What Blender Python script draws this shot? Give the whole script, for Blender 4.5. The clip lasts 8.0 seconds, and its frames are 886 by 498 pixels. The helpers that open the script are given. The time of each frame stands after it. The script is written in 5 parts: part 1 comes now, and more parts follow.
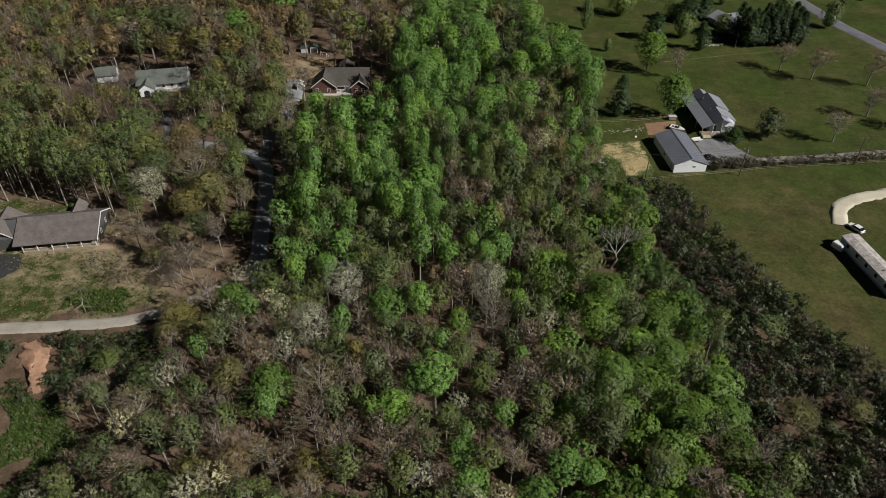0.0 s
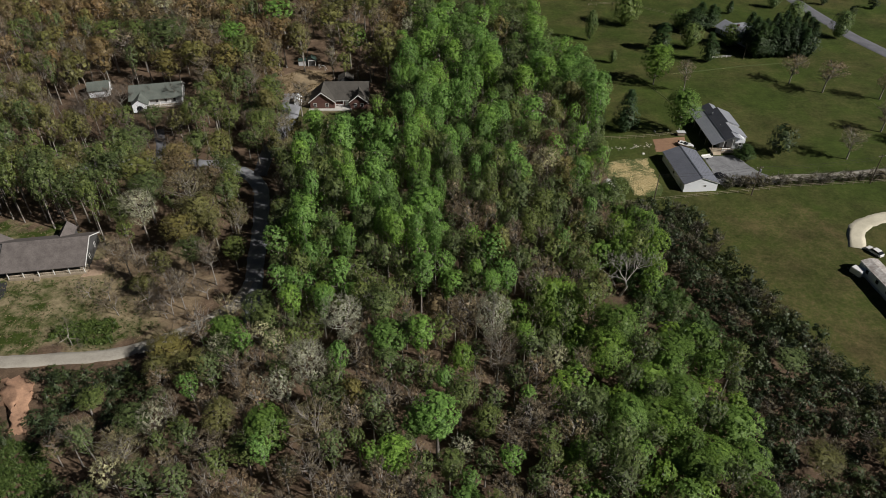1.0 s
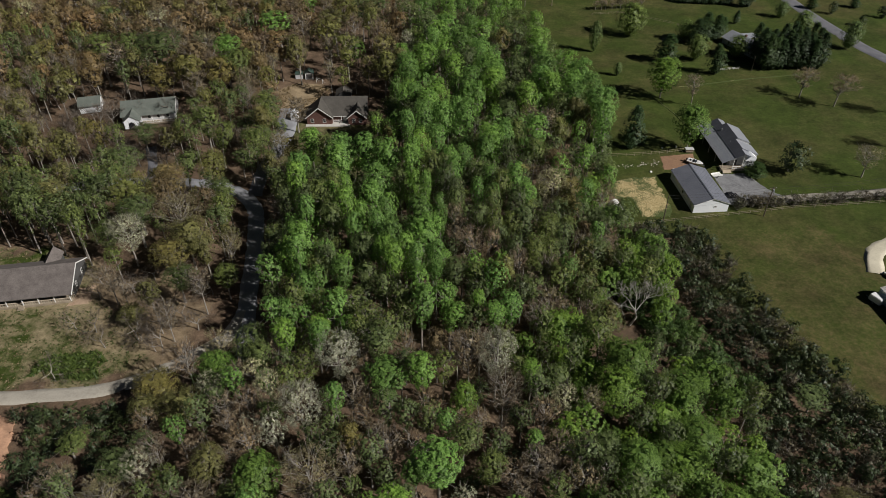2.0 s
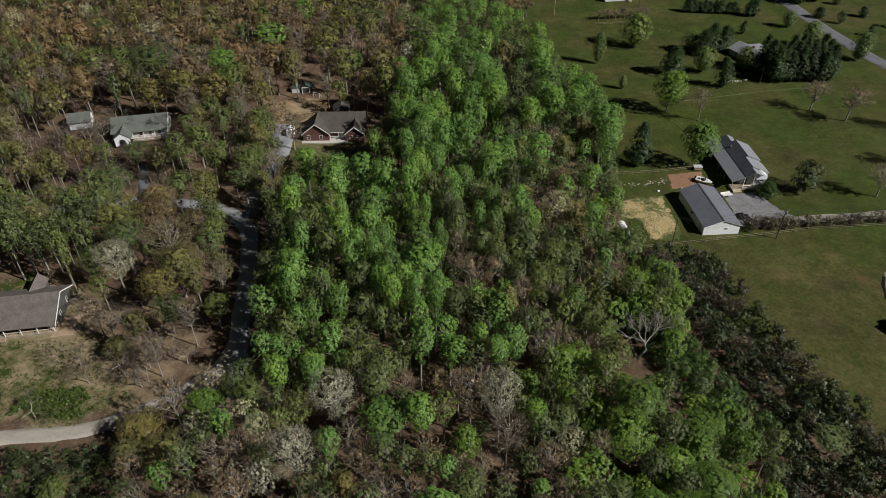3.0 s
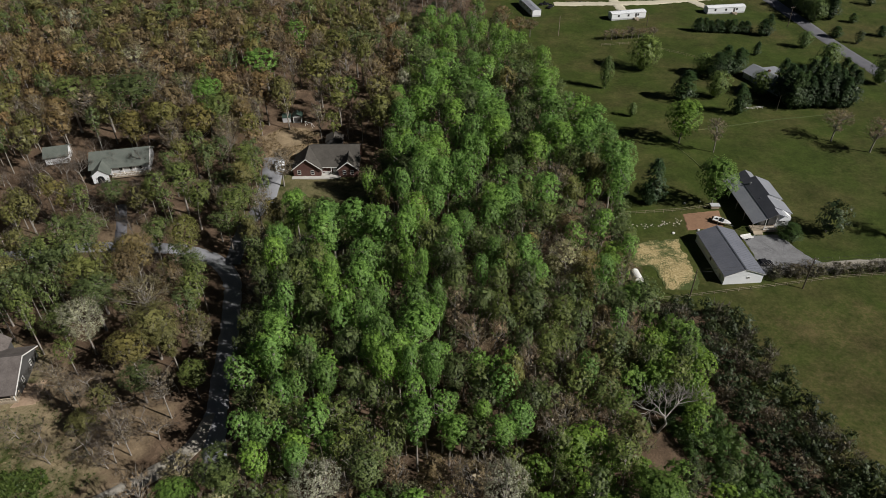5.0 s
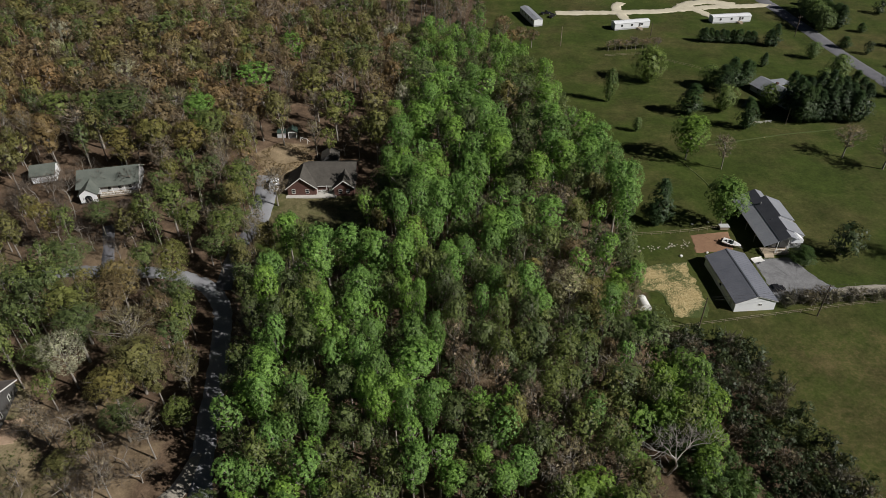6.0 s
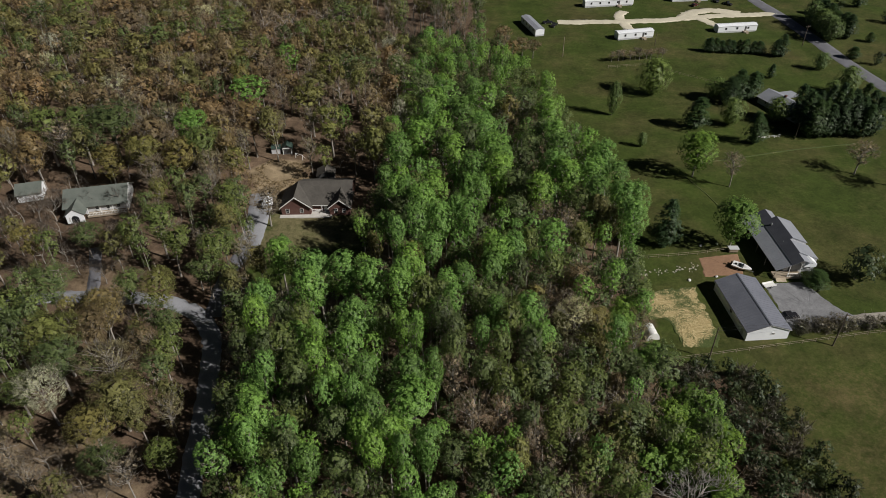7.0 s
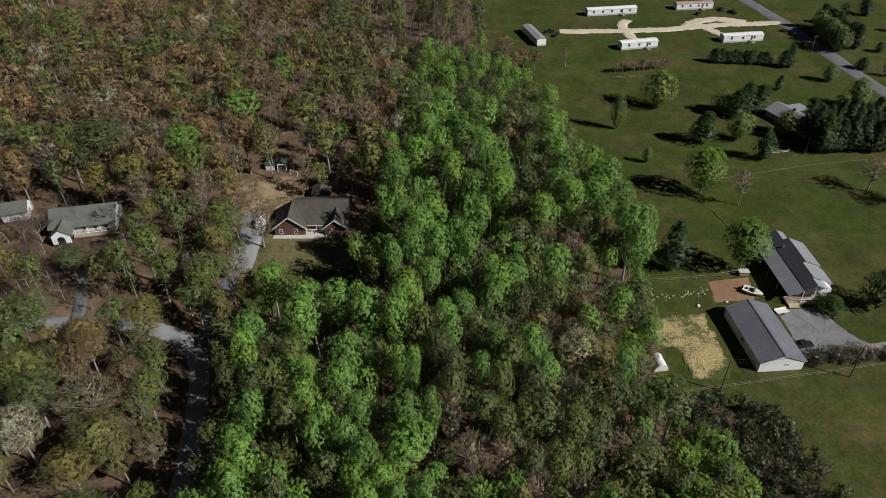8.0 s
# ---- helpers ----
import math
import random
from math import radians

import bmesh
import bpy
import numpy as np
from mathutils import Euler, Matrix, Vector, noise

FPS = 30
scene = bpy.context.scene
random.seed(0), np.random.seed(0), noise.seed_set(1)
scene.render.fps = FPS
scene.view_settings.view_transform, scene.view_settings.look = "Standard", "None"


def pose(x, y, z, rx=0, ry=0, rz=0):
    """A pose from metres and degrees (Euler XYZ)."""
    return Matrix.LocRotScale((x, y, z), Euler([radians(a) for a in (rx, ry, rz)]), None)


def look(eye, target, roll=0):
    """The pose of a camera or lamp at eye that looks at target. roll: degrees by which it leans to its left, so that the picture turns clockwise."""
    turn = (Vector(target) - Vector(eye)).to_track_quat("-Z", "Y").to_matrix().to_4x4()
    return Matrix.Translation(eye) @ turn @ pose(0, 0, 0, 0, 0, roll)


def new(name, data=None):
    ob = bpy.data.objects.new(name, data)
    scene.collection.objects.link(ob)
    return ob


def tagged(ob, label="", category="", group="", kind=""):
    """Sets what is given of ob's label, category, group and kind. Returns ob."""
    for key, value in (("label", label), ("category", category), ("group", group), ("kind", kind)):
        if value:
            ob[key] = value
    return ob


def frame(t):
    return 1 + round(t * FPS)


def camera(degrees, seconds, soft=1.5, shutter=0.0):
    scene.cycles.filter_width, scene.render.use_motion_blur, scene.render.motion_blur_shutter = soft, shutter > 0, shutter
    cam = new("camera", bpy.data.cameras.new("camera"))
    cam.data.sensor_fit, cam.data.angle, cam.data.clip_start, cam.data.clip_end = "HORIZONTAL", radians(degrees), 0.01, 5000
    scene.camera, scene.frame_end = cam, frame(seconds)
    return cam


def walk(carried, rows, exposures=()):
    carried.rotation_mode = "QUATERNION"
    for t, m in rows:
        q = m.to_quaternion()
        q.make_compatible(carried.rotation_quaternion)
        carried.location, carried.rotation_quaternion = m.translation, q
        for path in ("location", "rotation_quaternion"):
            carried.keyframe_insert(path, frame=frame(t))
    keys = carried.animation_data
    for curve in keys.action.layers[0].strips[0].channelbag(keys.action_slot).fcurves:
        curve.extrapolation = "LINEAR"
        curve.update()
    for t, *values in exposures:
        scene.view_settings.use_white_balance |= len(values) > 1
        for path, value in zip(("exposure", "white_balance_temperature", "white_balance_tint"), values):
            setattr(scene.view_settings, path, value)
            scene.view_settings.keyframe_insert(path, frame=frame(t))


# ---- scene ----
cam = camera(66.0, 8.0, soft=0.6)
# seconds, eye in metres, degrees of pitch, roll and yaw
ROWS = [
    (0.0, 0.000, 0.000, 111.502, -38.392, 0.090, 0.000),
    (0.5, -0.243, 4.634, 111.666, -38.299, 0.019, 0.030),
    (1.0, -0.413, 9.271, 111.837, -38.204, -0.049, 0.060),
    (1.5, -0.514, 13.908, 112.013, -38.108, -0.115, 0.092),
    (2.0, -0.554, 18.542, 112.194, -38.011, -0.179, 0.124),
    (2.5, -0.538, 23.170, 112.376, -37.914, -0.240, 0.158),
    (3.0, -0.471, 27.790, 112.558, -37.815, -0.298, 0.193),
    (3.5, -0.360, 32.399, 112.738, -37.715, -0.354, 0.229),
    (4.0, -0.209, 36.994, 112.915, -37.615, -0.407, 0.265),
    (4.5, -0.026, 41.573, 113.086, -37.513, -0.458, 0.303),
    (5.0, 0.184, 46.133, 113.249, -37.411, -0.506, 0.342),
    (5.5, 0.416, 50.670, 113.402, -37.307, -0.551, 0.382),
    (6.0, 0.663, 55.183, 113.544, -37.202, -0.594, 0.423),
    (6.5, 0.920, 59.669, 113.673, -37.097, -0.635, 0.465),
    (7.0, 1.181, 64.125, 113.787, -36.990, -0.672, 0.508),
    (7.5, 1.440, 68.548, 113.883, -36.883, -0.708, 0.552),
    (8.0, 1.692, 72.935, 113.961, -36.774, -0.740, 0.597),
]
walk(cam, [(t, pose(x, y, z, 0, 0, yaw) @ pose(0, 0, 0, 90 + pitch) @ pose(0, 0, 0, 0, 0, roll)) for t, x, y, z, pitch, roll, yaw in ROWS])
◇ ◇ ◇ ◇
Write out exactly the opening lines of the data, stopping after the line that holds "scene.render.fps = FPS". Exclude pictures.

What Blender Python script draws this shot? Give the whole script, for Blender 4.5. The clip lasts 8.0 seconds, and its frames are 886 by 498 pixels. The helpers that open the script are given. The time of each frame stands after it. The script is written in 5 parts: part 1 comes now, and more parts follow.
0.0 s
1.0 s
2.0 s
3.0 s
5.0 s
6.0 s
7.0 s
8.0 s
# ---- helpers ----
import math
import random
from math import radians

import bmesh
import bpy
import numpy as np
from mathutils import Euler, Matrix, Vector, noise

FPS = 30
scene = bpy.context.scene
random.seed(0), np.random.seed(0), noise.seed_set(1)
scene.render.fps = FPS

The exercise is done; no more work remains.